#### [Exercise details]
Quote every entry word for word.
━━━━━ Stored data
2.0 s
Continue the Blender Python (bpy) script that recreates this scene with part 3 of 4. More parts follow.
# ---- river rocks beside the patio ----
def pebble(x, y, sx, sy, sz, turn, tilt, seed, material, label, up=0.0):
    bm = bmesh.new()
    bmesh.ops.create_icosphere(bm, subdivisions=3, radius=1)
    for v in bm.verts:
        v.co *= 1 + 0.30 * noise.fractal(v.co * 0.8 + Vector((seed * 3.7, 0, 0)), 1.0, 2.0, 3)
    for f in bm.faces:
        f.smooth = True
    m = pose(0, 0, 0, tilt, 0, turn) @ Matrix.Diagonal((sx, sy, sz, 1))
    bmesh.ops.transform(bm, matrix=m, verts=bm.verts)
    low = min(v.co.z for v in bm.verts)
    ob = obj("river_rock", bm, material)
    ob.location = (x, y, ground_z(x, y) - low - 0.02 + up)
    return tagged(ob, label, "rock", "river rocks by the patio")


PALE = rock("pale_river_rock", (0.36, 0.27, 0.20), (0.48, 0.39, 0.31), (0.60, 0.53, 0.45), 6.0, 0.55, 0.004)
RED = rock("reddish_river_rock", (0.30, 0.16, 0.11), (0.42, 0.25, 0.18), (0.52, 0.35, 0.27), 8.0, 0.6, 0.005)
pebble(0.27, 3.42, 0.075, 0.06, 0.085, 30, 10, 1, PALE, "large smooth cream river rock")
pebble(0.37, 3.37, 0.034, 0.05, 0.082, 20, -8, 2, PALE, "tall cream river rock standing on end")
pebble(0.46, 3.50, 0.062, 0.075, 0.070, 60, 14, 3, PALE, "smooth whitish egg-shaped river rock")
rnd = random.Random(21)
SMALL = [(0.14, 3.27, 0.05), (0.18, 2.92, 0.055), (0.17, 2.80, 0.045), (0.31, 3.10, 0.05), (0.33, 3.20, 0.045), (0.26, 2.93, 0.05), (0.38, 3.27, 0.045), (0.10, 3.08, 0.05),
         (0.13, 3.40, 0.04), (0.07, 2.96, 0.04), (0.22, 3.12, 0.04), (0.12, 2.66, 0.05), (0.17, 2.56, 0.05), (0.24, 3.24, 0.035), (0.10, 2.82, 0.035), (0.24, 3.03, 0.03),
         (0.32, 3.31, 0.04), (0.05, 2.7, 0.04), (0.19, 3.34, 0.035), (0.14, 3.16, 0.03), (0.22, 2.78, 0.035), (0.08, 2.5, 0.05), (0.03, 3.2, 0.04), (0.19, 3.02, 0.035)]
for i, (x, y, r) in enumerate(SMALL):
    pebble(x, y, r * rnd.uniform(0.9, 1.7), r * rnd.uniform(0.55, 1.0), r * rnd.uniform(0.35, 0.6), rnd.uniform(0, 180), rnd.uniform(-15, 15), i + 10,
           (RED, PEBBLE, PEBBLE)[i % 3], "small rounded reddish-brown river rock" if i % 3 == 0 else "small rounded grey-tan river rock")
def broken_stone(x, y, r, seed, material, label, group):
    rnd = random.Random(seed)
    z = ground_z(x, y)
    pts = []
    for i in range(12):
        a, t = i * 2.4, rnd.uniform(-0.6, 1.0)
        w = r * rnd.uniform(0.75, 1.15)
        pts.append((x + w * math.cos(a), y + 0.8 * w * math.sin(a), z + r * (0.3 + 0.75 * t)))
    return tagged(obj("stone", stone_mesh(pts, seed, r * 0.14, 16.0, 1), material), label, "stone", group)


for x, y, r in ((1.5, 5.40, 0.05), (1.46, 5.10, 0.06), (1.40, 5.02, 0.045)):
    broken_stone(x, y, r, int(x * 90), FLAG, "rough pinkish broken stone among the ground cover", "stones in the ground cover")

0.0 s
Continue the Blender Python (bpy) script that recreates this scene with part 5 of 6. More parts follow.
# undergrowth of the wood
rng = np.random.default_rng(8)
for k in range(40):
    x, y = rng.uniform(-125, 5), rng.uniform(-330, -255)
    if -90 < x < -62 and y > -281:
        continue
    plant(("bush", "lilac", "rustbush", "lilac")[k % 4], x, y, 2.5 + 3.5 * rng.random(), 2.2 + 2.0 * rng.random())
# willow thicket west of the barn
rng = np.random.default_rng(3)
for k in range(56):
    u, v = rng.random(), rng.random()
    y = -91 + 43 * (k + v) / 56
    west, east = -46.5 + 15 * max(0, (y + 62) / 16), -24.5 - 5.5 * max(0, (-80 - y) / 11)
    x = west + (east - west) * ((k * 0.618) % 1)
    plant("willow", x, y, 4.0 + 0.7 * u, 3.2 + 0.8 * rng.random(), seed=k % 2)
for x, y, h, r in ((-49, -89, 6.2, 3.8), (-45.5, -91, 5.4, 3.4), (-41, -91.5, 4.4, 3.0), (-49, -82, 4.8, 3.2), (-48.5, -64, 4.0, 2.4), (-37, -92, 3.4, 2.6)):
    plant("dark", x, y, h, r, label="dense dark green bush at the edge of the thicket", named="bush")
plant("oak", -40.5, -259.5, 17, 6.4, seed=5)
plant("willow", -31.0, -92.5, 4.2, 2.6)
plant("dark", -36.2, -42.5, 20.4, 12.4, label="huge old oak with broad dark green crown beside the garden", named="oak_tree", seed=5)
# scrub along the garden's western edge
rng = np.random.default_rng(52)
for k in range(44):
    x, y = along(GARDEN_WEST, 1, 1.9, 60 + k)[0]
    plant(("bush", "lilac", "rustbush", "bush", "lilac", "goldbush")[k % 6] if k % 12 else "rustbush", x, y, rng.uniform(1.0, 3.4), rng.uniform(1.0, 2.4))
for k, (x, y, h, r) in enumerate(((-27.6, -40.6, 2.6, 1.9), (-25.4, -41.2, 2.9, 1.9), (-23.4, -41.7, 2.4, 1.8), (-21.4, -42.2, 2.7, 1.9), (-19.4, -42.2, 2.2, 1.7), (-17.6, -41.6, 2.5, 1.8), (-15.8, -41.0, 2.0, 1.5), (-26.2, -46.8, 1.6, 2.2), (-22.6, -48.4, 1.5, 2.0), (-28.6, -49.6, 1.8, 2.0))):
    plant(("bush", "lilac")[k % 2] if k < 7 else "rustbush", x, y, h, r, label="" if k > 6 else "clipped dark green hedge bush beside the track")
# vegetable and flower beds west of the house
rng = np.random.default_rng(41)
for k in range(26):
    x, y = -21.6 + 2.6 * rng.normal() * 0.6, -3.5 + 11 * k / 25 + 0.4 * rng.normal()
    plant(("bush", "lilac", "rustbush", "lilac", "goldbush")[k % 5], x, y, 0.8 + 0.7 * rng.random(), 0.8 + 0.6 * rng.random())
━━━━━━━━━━
#### [Task answer]
2.0 s
Continue the Blender Python (bpy) script that recreates this scene with part 3 of 4. More parts follow.
# ---- river rocks beside the patio ----
def pebble(x, y, sx, sy, sz, turn, tilt, seed, material, label, up=0.0):
    bm = bmesh.new()
    bmesh.ops.create_icosphere(bm, subdivisions=3, radius=1)
    for v in bm.verts:
        v.co *= 1 + 0.30 * noise.fractal(v.co * 0.8 + Vector((seed * 3.7, 0, 0)), 1.0, 2.0, 3)
    for f in bm.faces:
        f.smooth = True
    m = pose(0, 0, 0, tilt, 0, turn) @ Matrix.Diagonal((sx, sy, sz, 1))
    bmesh.ops.transform(bm, matrix=m, verts=bm.verts)
    low = min(v.co.z for v in bm.verts)
    ob = obj("river_rock", bm, material)
    ob.location = (x, y, ground_z(x, y) - low - 0.02 + up)
    return tagged(ob, label, "rock", "river rocks by the patio")


PALE = rock("pale_river_rock", (0.36, 0.27, 0.20), (0.48, 0.39, 0.31), (0.60, 0.53, 0.45), 6.0, 0.55, 0.004)
RED = rock("reddish_river_rock", (0.30, 0.16, 0.11), (0.42, 0.25, 0.18), (0.52, 0.35, 0.27), 8.0, 0.6, 0.005)
pebble(0.27, 3.42, 0.075, 0.06, 0.085, 30, 10, 1, PALE, "large smooth cream river rock")
pebble(0.37, 3.37, 0.034, 0.05, 0.082, 20, -8, 2, PALE, "tall cream river rock standing on end")
pebble(0.46, 3.50, 0.062, 0.075, 0.070, 60, 14, 3, PALE, "smooth whitish egg-shaped river rock")
rnd = random.Random(21)
SMALL = [(0.14, 3.27, 0.05), (0.18, 2.92, 0.055), (0.17, 2.80, 0.045), (0.31, 3.10, 0.05), (0.33, 3.20, 0.045), (0.26, 2.93, 0.05), (0.38, 3.27, 0.045), (0.10, 3.08, 0.05),
         (0.13, 3.40, 0.04), (0.07, 2.96, 0.04), (0.22, 3.12, 0.04), (0.12, 2.66, 0.05), (0.17, 2.56, 0.05), (0.24, 3.24, 0.035), (0.10, 2.82, 0.035), (0.24, 3.03, 0.03),
         (0.32, 3.31, 0.04), (0.05, 2.7, 0.04), (0.19, 3.34, 0.035), (0.14, 3.16, 0.03), (0.22, 2.78, 0.035), (0.08, 2.5, 0.05), (0.03, 3.2, 0.04), (0.19, 3.02, 0.035)]
for i, (x, y, r) in enumerate(SMALL):
    pebble(x, y, r * rnd.uniform(0.9, 1.7), r * rnd.uniform(0.55, 1.0), r * rnd.uniform(0.35, 0.6), rnd.uniform(0, 180), rnd.uniform(-15, 15), i + 10,
           (RED, PEBBLE, PEBBLE)[i % 3], "small rounded reddish-brown river rock" if i % 3 == 0 else "small rounded grey-tan river rock")
def broken_stone(x, y, r, seed, material, label, group):
    rnd = random.Random(seed)
    z = ground_z(x, y)
    pts = []
    for i in range(12):
        a, t = i * 2.4, rnd.uniform(-0.6, 1.0)
        w = r * rnd.uniform(0.75, 1.15)
        pts.append((x + w * math.cos(a), y + 0.8 * w * math.sin(a), z + r * (0.3 + 0.75 * t)))
    return tagged(obj("stone", stone_mesh(pts, seed, r * 0.14, 16.0, 1), material), label, "stone", group)


for x, y, r in ((1.5, 5.40, 0.05), (1.46, 5.10, 0.06), (1.40, 5.02, 0.045)):
    broken_stone(x, y, r, int(x * 90), FLAG, "rough pinkish broken stone among the ground cover", "stones in the ground cover")

0.0 s
Continue the Blender Python (bpy) script that recreates this scene with part 5 of 6. More parts follow.
# undergrowth of the wood
rng = np.random.default_rng(8)
for k in range(40):
    x, y = rng.uniform(-125, 5), rng.uniform(-330, -255)
    if -90 < x < -62 and y > -281:
        continue
    plant(("bush", "lilac", "rustbush", "lilac")[k % 4], x, y, 2.5 + 3.5 * rng.random(), 2.2 + 2.0 * rng.random())
# willow thicket west of the barn
rng = np.random.default_rng(3)
for k in range(56):
    u, v = rng.random(), rng.random()
    y = -91 + 43 * (k + v) / 56
    west, east = -46.5 + 15 * max(0, (y + 62) / 16), -24.5 - 5.5 * max(0, (-80 - y) / 11)
    x = west + (east - west) * ((k * 0.618) % 1)
    plant("willow", x, y, 4.0 + 0.7 * u, 3.2 + 0.8 * rng.random(), seed=k % 2)
for x, y, h, r in ((-49, -89, 6.2, 3.8), (-45.5, -91, 5.4, 3.4), (-41, -91.5, 4.4, 3.0), (-49, -82, 4.8, 3.2), (-48.5, -64, 4.0, 2.4), (-37, -92, 3.4, 2.6)):
    plant("dark", x, y, h, r, label="dense dark green bush at the edge of the thicket", named="bush")
plant("oak", -40.5, -259.5, 17, 6.4, seed=5)
plant("willow", -31.0, -92.5, 4.2, 2.6)
plant("dark", -36.2, -42.5, 20.4, 12.4, label="huge old oak with broad dark green crown beside the garden", named="oak_tree", seed=5)
# scrub along the garden's western edge
rng = np.random.default_rng(52)
for k in range(44):
    x, y = along(GARDEN_WEST, 1, 1.9, 60 + k)[0]
    plant(("bush", "lilac", "rustbush", "bush", "lilac", "goldbush")[k % 6] if k % 12 else "rustbush", x, y, rng.uniform(1.0, 3.4), rng.uniform(1.0, 2.4))
for k, (x, y, h, r) in enumerate(((-27.6, -40.6, 2.6, 1.9), (-25.4, -41.2, 2.9, 1.9), (-23.4, -41.7, 2.4, 1.8), (-21.4, -42.2, 2.7, 1.9), (-19.4, -42.2, 2.2, 1.7), (-17.6, -41.6, 2.5, 1.8), (-15.8, -41.0, 2.0, 1.5), (-26.2, -46.8, 1.6, 2.2), (-22.6, -48.4, 1.5, 2.0), (-28.6, -49.6, 1.8, 2.0))):
    plant(("bush", "lilac")[k % 2] if k < 7 else "rustbush", x, y, h, r, label="" if k > 6 else "clipped dark green hedge bush beside the track")
# vegetable and flower beds west of the house
rng = np.random.default_rng(41)
for k in range(26):
    x, y = -21.6 + 2.6 * rng.normal() * 0.6, -3.5 + 11 * k / 25 + 0.4 * rng.normal()
    plant(("bush", "lilac", "rustbush", "lilac", "goldbush")[k % 5], x, y, 0.8 + 0.7 * rng.random(), 0.8 + 0.6 * rng.random())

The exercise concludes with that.